Sunday, June 26, 2016

How to Build a CHANGEABLE Organization Riding Above the Learning Curve

The more complex the change is, the more complex the solution would be.

Change is inevitable, and the speed of change is increasing. However, organizational change is always difficult. How can you ride above the learning curve, is there any ideal path to change, how to improve the success rate of change management and build change as an ongoing capability of the organization?


Learning Curve awareness: Most of the changes are complex processes. There is a learning curve behind them. How do you make changes to anything without knowing all the parts and how they are related? In order to make effective changes, you have to know the underneath structure and processes of your business, because they underpin the digital capabilities of the organization. In practice, a mature organization is one that can quickly and safely assess all of the consequences of a possible change and devise effective plans to provide a combination approach for having both sense of urgency and overcoming change curve, to achieve and sustain those changes - and to do them continuously. Having learning curve awareness also means that change leaders need to master the psychological process behind changes. It takes a lot of effort and resource to make change happen. Therefore, it’s important to first understand how much change capability (people, process, and technology) is really required for the effort you are kicking off. An honest assessment of the lessons learned from previous change management projects could be a good place to begin with. The logical assessment includes all necessary steps such as curve awareness, motivation, knowledge, capability, and anchoring changes.

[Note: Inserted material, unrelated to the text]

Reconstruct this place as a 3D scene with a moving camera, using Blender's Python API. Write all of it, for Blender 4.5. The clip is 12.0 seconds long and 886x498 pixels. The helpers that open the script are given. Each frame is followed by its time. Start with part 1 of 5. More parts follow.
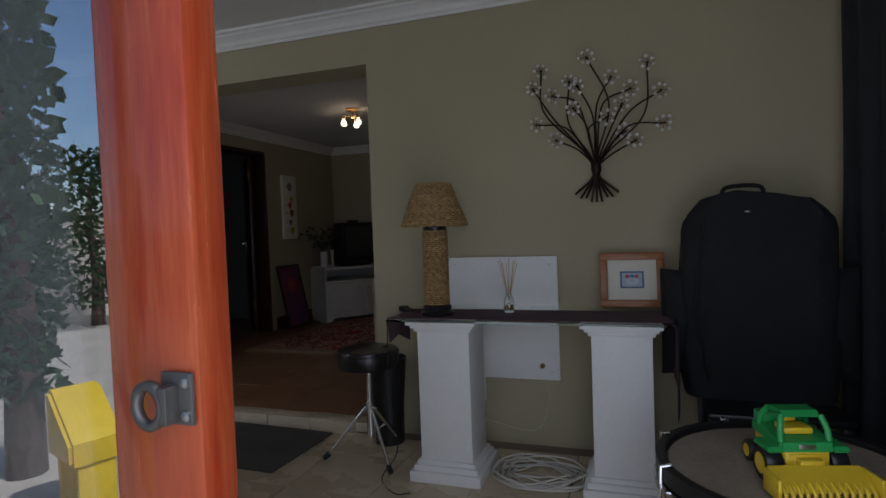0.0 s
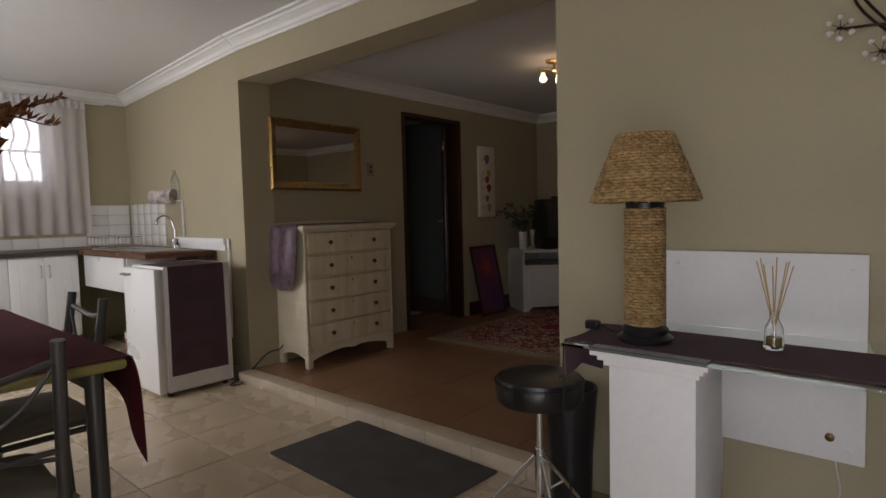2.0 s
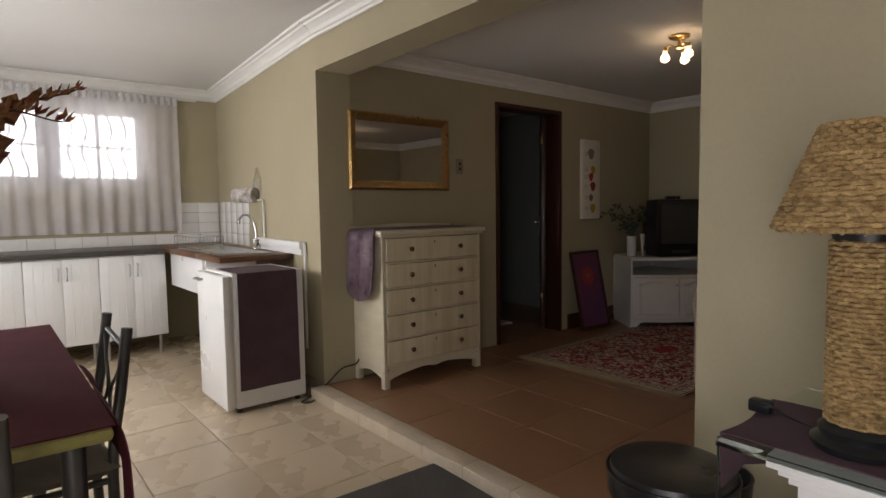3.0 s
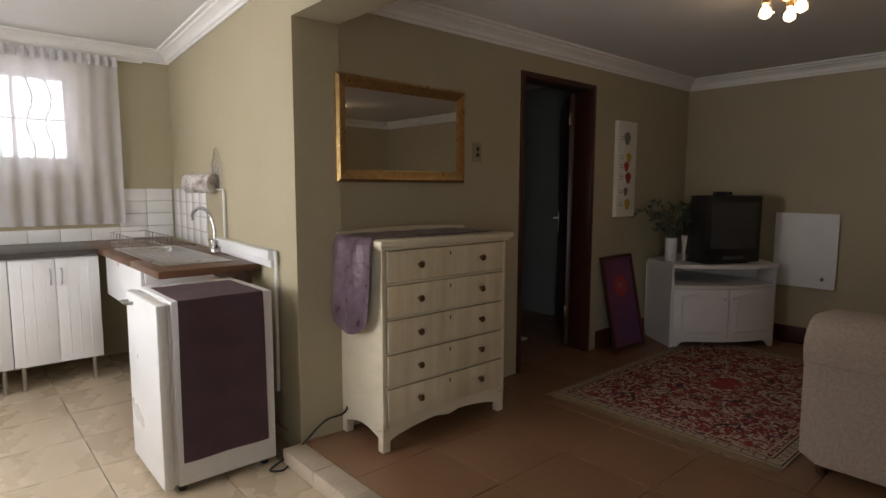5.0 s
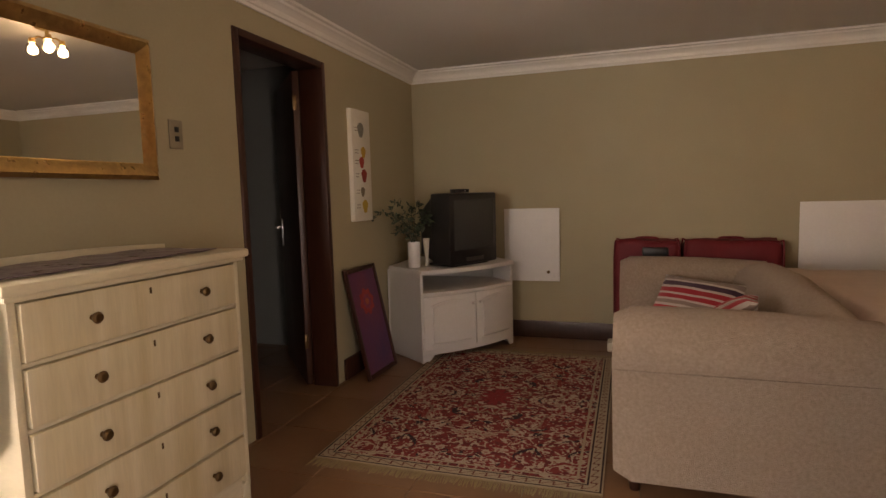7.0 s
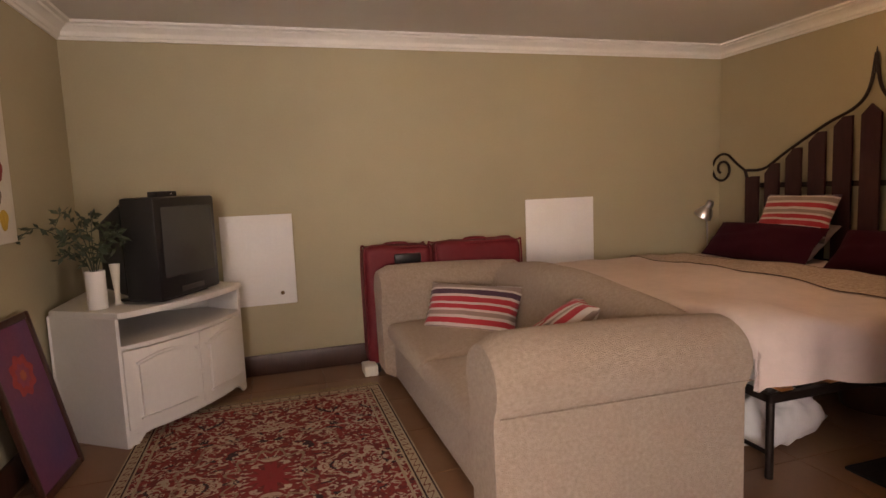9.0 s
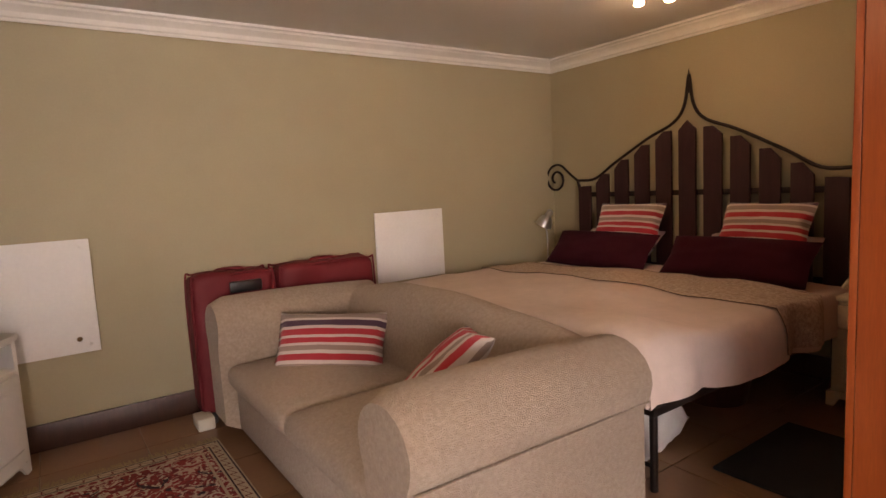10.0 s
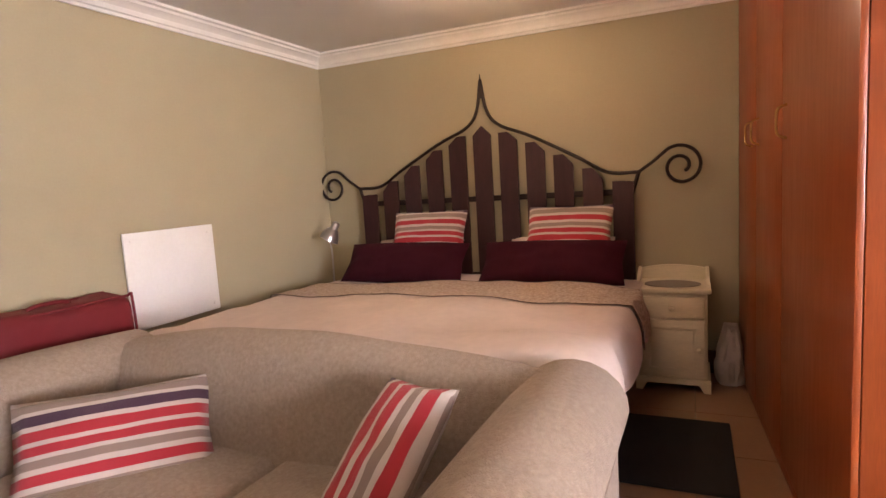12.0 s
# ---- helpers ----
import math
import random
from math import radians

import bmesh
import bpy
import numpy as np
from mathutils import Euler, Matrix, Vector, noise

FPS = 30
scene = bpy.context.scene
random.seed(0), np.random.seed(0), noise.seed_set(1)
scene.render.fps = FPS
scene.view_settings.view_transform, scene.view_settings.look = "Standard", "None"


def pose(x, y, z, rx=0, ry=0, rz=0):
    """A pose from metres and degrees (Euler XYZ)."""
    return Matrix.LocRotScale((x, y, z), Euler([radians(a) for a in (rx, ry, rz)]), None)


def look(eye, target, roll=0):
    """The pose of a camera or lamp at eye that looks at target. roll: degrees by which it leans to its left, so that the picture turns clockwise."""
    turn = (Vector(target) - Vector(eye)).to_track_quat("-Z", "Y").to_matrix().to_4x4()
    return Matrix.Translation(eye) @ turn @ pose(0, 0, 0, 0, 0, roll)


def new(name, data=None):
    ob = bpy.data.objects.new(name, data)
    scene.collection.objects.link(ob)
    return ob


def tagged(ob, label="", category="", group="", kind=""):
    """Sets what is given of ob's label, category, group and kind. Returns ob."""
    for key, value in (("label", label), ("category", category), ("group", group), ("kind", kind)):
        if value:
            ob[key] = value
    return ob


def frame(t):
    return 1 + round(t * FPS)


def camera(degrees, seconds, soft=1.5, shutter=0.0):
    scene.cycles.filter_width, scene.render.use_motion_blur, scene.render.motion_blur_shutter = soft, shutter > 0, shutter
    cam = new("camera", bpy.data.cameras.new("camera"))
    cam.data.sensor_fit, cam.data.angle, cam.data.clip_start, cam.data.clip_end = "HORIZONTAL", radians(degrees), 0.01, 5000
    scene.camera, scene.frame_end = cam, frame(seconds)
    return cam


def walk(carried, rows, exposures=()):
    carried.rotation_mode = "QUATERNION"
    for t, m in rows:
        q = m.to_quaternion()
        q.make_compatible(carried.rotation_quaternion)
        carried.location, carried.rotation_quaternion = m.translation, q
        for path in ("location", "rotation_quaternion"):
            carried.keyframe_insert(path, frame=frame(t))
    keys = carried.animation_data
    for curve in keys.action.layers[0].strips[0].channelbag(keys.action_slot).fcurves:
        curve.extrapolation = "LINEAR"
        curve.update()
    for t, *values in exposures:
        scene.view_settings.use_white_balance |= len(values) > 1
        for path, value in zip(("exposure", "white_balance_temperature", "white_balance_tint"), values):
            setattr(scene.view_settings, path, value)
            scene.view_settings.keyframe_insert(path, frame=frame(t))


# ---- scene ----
cam = camera(76.0, 12.0)
PATH = [
    (0, (0.049, -0.127, 1.247), (-0.605, 1.761, 1.175), -2.1),
    (0.5, (0.013, 0.105, 1.236), (-0.774, 1.942, 1.157), -2.2),
    (1, (-0.036, 0.32, 1.226), (-1.038, 2.049, 1.138), -2.0),
    (1.5, (-0.089, 0.497, 1.231), (-1.24, 2.13, 1.123), -1.8),
    (2, (-0.207, 0.724, 1.24), (-1.518, 2.23, 1.114), -1.4),
    (2.5, (-0.332, 0.931, 1.271), (-1.78, 2.303, 1.136), -1.1),
    (3, (-0.551, 1.12, 1.312), (-2.094, 2.384, 1.168), -0.8),
    (4.8, (-1.342, 1.527, 1.402), (-2.874, 2.796, 1.197), 0.3),
    (5, (-1.427, 1.581, 1.417), (-2.918, 2.897, 1.202), 0.2),
    (5.5, (-1.597, 1.733, 1.403), (-2.934, 3.205, 1.194), -0.2),
    (6, (-1.779, 1.909, 1.393), (-2.904, 3.55, 1.188), -0.7),
    (6.5, (-1.964, 2.038, 1.372), (-2.86, 3.816, 1.174), -1.2),
    (7, (-2.144, 2.144, 1.358), (-2.768, 4.034, 1.166), -1.6),
    (9, (-2.8, 2.893, 1.351), (-2.233, 4.799, 1.136), -2.4),
    (9.5, (-2.828, 3.079, 1.381), (-1.966, 4.871, 1.161), -2.8),
    (10, (-2.851, 3.284, 1.4), (-1.717, 4.916, 1.179), -3.0),
    (10.5, (-2.854, 3.495, 1.402), (-1.49, 4.939, 1.169), -3.2),
    (11, (-2.82, 3.725, 1.393), (-1.265, 4.96, 1.155), -3.5),
    (11.5, (-2.838, 3.948, 1.383), (-1.149, 4.994, 1.15), -3.5),
    (12, (-2.89, 4.208, 1.384), (-1.076, 5.018, 1.157), -3.5),
]
EXPOSURES = [(0, -0.95, 5700, 12), (0.5, -0.9, 6400, 20), (1, -0.6, 6500, 20), (2, -0.1, 6600, 18), (2.5, 0.2, 6700, 17), (4, 0.6, 6600, 15), (5, 0.65, 6600, 16), (5.5, 0.85, 7200, 18), (7, 1.6, 8500, 26), (8, 2.05, 8300, 28), (9.5, 2.4, 7900, 29), (10.5, 2.7, 7600, 29), (12, 3.42, 6600, 27)]
walk(cam, [(t, look(eye, target, roll)) for t, eye, target, roll in PATH], EXPOSURES)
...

Systematic approach: The more complex the change is, the more complex the solution would be. This often means customized approaches that may apply differently to each individual impacted. Too often the large scale of change, or transformational change is acted on the basis of improving one part of an organization at the expense of other parts of the organization. And often the middle-level change managers don’t have the big picture business oversight, since they have been silo functional managers for so long, and don’t really have the change capabilities or personality traits to lead change and transformation. Change Management is all about balancing the following main elements impacting change: People, Strategies, Process and IT. And you have to maintain and fix any imbalance in those elements by establishing a cross-functional change management team to involving the management in different functions, and take a systematic approach to manage change in a holistic way. It is a change leadership practice to envision the goals of change, develop techniques and methodologies, embed innovation mechanism in change management scenario, and motivate people to ride the learning curve and become true change agents. It is a multi-stepped process that includes both problem resolution and solution implementation. All stages must be handled with attention and proficiency to ensure success.


The measurement of changes: Organizational change is a complex human process, management science, and organizational development have often failed to measure change process, and the main source of that is the lack of multidimensional theory-based assessment instruments. Oftentimes, the organization may not have the systems and structures in place prior to implementation to actually monitor and track the change. Quantitative measures do play a valuable part in assessing, measuring, and quantifying anything. So make a measurement assessment via questioning: How do you design metrics to measure what changes and how these changes are measured? What is the relevant metrics and how can they be quantified and validated? Can you clearly identify where you want to be once the change is complete? And how to establish clarified, understandable, and easily calculable metrics. Ultimately the success of the change program is measured by results that are important values to the organization, and the cultural adoption of these goals is part of that measure.


The goal of Change Management is either for innovation or improvement, to riding above the learning curve, pre-contemplation, contemplation, preparation, strategic planning, process, action, maintenance, and measurement are the logical steps in managing change scenario and build Change Management as a crucial ongoing capability to improve business agility and overall organizational maturity.